Alternatively, and probably quite likely in many degree projects due to time constraints, say you find a non-significant effect at an effect size smaller than what you predicted; say you find a non-significant effect with an effect size of d = .2 and your power analysis said you could only reliably detect an effect as small as d = .4. The issue you have here is that you can't determine solely based on this study if you a) have a non-significant effect because you are under powered or b) that you have a non-significant effect because there is actually no effect in the first place. Again in your discussion you would need to consider both stances. What you can however say is that the effect that you were looking for is not any bigger than d = 0.4. That is still useful information. Ok you don't know how small the effect really is, but you can rule out any effect size bigger than your original d-value. In turn this helps future researchers plan their studies better and can guide them better in knowing how many participants to run. See how useful it would be if we published null findings!

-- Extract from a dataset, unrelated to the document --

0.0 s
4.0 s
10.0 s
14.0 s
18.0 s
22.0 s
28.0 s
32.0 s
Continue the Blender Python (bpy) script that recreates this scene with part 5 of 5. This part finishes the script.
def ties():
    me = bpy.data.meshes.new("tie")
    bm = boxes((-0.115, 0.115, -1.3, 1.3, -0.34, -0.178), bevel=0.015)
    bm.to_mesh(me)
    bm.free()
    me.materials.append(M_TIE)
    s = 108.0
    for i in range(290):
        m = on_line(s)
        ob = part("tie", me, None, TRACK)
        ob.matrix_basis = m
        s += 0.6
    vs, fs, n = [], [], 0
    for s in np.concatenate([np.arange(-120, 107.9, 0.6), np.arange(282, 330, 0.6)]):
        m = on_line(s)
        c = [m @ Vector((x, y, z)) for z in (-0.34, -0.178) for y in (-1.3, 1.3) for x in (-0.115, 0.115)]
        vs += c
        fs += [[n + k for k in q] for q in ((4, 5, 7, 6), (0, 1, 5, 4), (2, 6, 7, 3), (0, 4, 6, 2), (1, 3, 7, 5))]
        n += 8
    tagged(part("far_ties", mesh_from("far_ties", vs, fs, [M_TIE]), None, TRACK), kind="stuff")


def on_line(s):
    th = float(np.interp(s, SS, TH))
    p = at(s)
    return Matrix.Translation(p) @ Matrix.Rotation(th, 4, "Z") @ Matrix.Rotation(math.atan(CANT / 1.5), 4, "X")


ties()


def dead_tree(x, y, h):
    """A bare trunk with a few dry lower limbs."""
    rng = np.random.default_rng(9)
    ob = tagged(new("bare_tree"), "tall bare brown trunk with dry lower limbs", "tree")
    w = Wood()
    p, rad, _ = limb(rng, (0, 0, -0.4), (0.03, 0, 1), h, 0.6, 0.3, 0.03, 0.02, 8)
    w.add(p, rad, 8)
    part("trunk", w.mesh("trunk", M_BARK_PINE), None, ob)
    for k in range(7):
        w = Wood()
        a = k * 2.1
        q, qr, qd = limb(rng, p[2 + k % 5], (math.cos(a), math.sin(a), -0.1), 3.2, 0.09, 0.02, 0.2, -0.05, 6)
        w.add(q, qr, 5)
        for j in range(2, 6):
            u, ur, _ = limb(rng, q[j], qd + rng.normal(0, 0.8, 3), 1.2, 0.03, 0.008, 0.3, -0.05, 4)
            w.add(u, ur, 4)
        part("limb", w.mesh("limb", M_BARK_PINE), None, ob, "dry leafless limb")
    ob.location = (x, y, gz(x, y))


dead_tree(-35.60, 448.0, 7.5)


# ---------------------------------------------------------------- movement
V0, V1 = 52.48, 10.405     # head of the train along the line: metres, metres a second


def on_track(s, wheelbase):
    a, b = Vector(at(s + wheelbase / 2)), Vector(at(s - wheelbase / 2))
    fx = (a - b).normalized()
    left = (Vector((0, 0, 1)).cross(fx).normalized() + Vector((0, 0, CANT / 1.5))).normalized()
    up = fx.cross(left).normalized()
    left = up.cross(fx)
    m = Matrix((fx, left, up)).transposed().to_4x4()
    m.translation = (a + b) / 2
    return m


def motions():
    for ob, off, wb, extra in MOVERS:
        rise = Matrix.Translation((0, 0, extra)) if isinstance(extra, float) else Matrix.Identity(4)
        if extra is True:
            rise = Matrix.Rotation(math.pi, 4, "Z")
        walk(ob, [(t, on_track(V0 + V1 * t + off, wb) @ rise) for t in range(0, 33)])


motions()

Basically, when your test finds an effect size smaller than you can detect, you don't know what it is but you know what it isn't - we aren't sure if it is a mouse but we know it is not an elephant. Instead you would use previous findings to support the object being a mouse or not but caveat the conclusion with the suggestion that the test isn't really sensitive to finding a mouse. Similar to a finding that has an effect size smaller than you can detect. You can use previous literature to support their not being an effect but you can't rule it out for sure. You might have actually found an effect had you had a more powerful test. Just like you might have been able to determine that it was a mouse had you had a more powerful telescope.

Taking this a bit further in some studies there really is enough power (in terms of N - say a study of 25000 participants) to find a flea on the proverbial mouse, but where nevertheless there is a non-significant finding. In this case you have the fortunate situation where you have a well-powered study and so can say with some degree of confidence that your hypothesis and design is unlikely to ever produce a replicable significant result. That is probably about as certain as you can get in our science or as close as you can get to a "fact", a very rare and precious thing. However, incredibly high powered studies, with lots of participants, tend to be able to find any difference as a significant difference. A within-subjects design with 10000 participants (Power = .8, $$\alpha = .05$$) can determine reliably detect an incredibly small effect size of d = 0.04. The question at that stage is whether that effect has any real world significance or meaning.

So the take-home message here is that your discussion should always consider the result in relation to the hypothesis, integrating previous research and theory, and if there is an additional issue of power, then your discussion could also consider the result in relation to whether you can truly determine the effect and how that might be resolved (e.g. re-assessing the effect size, changing the design (within is more powerful), low sample, power to high (e.g. .9), alpha to low (e.g. .01)). This issue of power would probably be a small part in the generalisability/limitation section.

And finally, n all of the above you can swap effect and relationship, d and r, and other analyses accordingly.

That is end of this chapter. Be sure to look again at anything you were unsure about and make some notes to help develop your own knowledge and skills. It would be good to write yourself some questions about what you are unsure of and see if you can answer them later or speak to someone about them. Good work today!